The man’s voice filled the tram car with a sound that sent shivers from my ears down to my toes and back up again until the sensation sat at the base of my skull and vibrated happily. Every note reverberated in such a way that I didn’t want him to stop singing; I would do anything to keep him singing. I closed my eyes and felt goosebumps raise on my neck and I swayed with the train and his voice.
That was the first time I heard this man. And first time was so quick; he stayed in my car for only one stop before disappearing through the tunnels of Sèvres-Lecourbe. I had craned my neck to watch him go, wondering if I should hop off and follow him. What would I say in halting French to a Frenchman with a voice that lit up every nerve in my spine?? By the time I had decided to follow him, the tram car doors had slammed shut in my face.

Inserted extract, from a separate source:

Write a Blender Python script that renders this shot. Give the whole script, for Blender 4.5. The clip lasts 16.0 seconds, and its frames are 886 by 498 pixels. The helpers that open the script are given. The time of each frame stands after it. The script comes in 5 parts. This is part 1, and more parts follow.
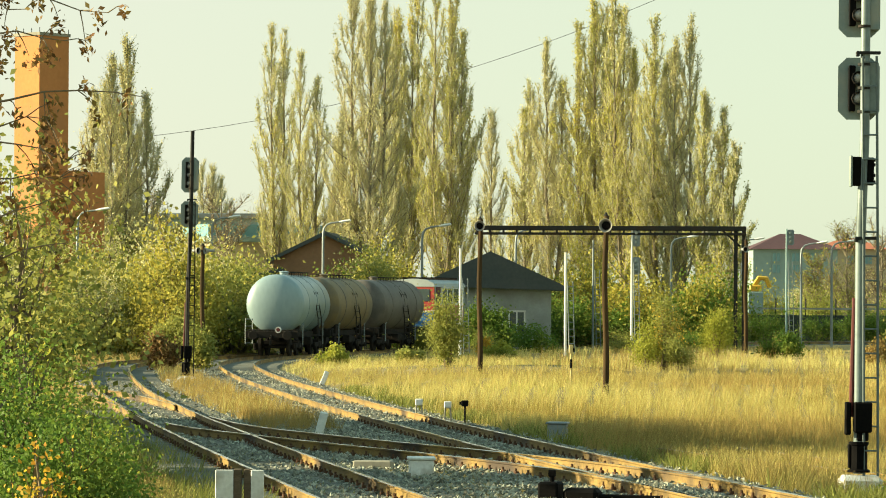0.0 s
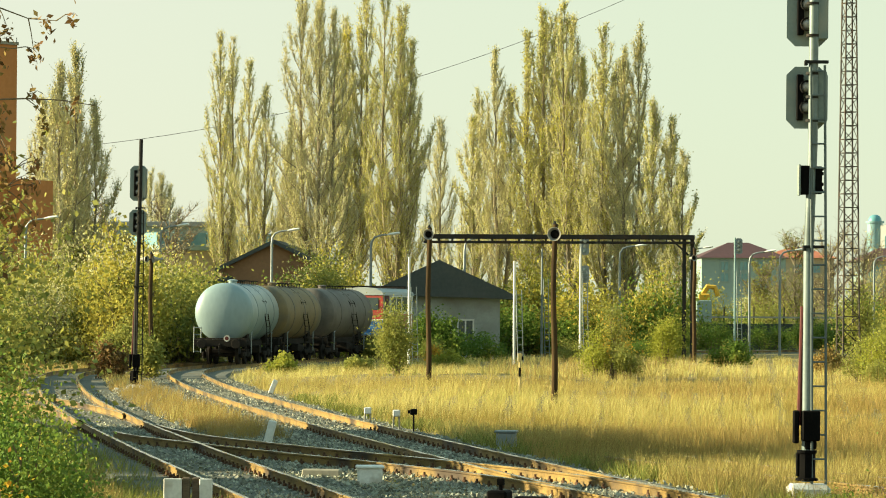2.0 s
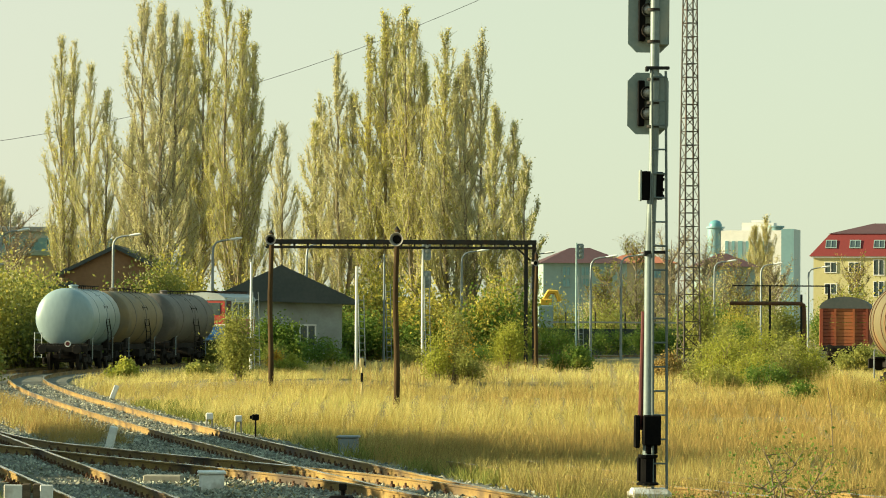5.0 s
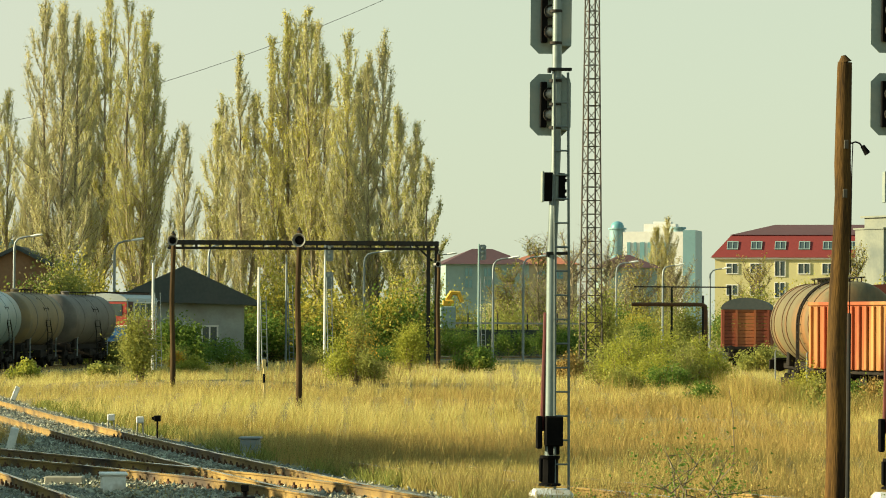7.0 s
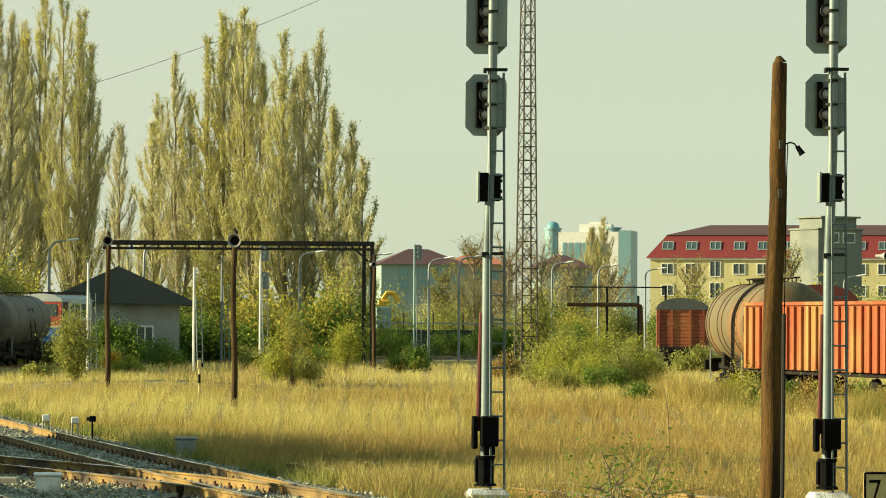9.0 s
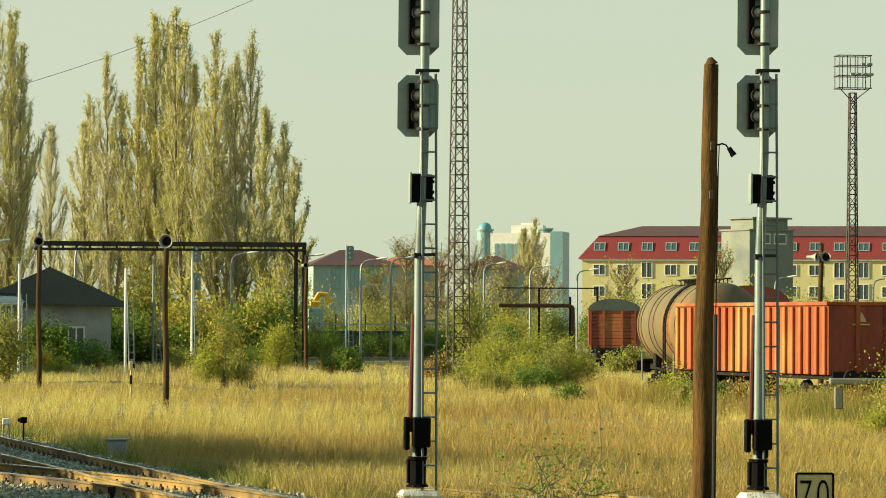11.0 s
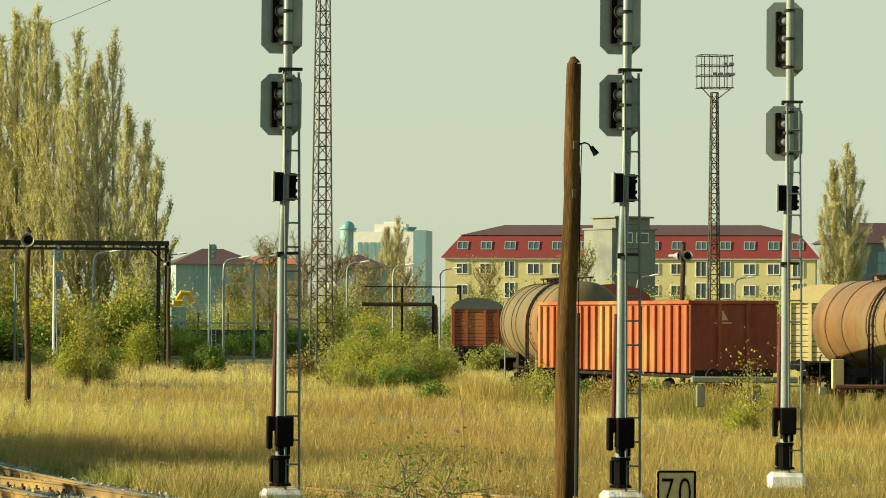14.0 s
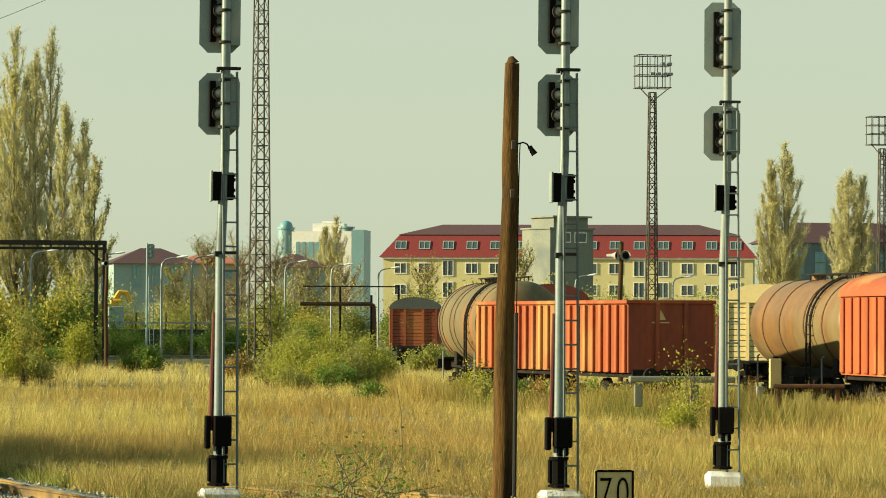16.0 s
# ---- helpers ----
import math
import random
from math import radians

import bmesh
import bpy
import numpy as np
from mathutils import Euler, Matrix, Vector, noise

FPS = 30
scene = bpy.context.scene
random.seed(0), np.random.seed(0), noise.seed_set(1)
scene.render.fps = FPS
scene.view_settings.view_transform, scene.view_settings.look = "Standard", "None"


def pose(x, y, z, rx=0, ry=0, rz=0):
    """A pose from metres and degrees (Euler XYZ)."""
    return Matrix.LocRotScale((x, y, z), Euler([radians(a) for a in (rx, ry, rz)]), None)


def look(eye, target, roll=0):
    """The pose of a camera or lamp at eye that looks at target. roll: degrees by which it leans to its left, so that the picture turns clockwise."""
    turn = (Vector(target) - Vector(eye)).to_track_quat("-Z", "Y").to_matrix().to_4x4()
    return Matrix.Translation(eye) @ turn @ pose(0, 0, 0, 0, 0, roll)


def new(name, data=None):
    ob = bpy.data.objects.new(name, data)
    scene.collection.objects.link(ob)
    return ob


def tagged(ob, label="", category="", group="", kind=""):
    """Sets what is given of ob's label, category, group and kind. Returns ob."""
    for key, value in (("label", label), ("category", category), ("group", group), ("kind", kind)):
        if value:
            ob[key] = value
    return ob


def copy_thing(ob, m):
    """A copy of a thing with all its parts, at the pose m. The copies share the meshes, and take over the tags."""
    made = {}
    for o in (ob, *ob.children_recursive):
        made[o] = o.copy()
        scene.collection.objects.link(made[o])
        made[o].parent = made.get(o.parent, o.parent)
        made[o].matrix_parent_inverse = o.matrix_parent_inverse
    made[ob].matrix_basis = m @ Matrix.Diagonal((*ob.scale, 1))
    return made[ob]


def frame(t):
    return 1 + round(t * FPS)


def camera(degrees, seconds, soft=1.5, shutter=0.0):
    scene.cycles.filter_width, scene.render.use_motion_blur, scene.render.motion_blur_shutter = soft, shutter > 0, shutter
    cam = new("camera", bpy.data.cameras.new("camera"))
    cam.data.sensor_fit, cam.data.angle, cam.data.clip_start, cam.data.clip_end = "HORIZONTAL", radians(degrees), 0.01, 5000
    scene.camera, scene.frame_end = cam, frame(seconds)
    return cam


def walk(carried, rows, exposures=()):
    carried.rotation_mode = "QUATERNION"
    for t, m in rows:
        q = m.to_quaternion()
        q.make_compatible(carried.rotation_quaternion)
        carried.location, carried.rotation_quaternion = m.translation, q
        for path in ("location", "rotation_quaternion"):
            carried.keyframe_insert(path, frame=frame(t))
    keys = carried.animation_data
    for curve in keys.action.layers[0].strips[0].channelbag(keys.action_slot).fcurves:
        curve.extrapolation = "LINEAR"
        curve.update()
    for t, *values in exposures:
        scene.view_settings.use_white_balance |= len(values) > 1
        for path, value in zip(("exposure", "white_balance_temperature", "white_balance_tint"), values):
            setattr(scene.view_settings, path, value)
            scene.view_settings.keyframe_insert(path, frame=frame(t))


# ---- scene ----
cam = camera(14.89, 16.0, soft=1.0)
EYE = (0.0, 0.0, 2.6)          # the tripod stands 2.6 m above the rail heads
# seconds, pan to the right, tilt, lean
ROWS = [
    (0.0, -5.183, 0.953, 0.33),
    (0.5, -5.190, 1.012, 0.33),
    (1.0, -5.116, 1.024, 0.33),
    (1.5, -4.710, 1.081, 0.33),
    (2.0, -4.317, 1.102, 0.34),
    (2.5, -3.929, 1.126, 0.34),
    (3.0, -3.483, 1.141, 0.33),
    (3.5, -3.046, 1.157, 0.33),
    (4.0, -2.580, 1.181, 0.32),
    (6.5, -0.378, 1.221, 0.31),
    (7.0, 0.000, 1.230, 0.31),
    (7.5, 0.353, 1.216, 0.31),
    (8.0, 0.618, 1.252, 0.30),
    (8.5, 0.853, 1.239, 0.30),
    (11.0, 2.236, 1.261, 0.29),
    (11.5, 2.630, 1.275, 0.29),
    (12.0, 3.077, 1.254, 0.29),
    (12.5, 3.524, 1.252, 0.28),
    (13.0, 3.900, 1.239, 0.28),
    (13.5, 4.235, 1.243, 0.27),
    (14.0, 4.550, 1.251, 0.26),
    (14.5, 4.809, 1.260, 0.26),
    (15.0, 5.032, 1.249, 0.26),
    (15.5, 5.306, 1.248, 0.26),
    (16.0, 5.594, 1.249, 0.26),
]
walk(cam, [(t, pose(*EYE, 90 + tilt, -lean, -pan)) for t, pan, tilt, lean in ROWS],
     exposures=[(0.0, 1.55), (4.0, 1.46), (7.0, 1.31), (11.0, 1.21), (16.0, 1.14)])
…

This second time, I heard him before I saw him, and I grinned at my luck that this beautiful voice would be in my car again. And this was when I realized he was homeless. He was wearing the same clothes as the first time I had seen him, days before: a once bright red jumpsuit that was tattered and worn. Everyone on the car avoided his gaze as he swung around the tram car’s standing pole, fully entangled in his own song with such pure happiness and delight. He was on the other end of the car, and I watched him with a smile. He was older, probably early sixties, or perhaps the street had prematurely aged him. His blonde hair was wild and thinning. His skin was thin. He was small and his bright blue eyes locked onto mine as he finished what was most assuredly a love song with pure gusto.
Maybe it was because I didn’t avoid his gaze. Or maybe it’s because the song was that good. His eyes filled with tears and he bowed to me as the train came to a stop at the next station. He straightened up and took a deep breath as the tram’s door alarm began to warn of their closure. Launching himself out of the car and into his next song, he disappeared again, his voice filling the air.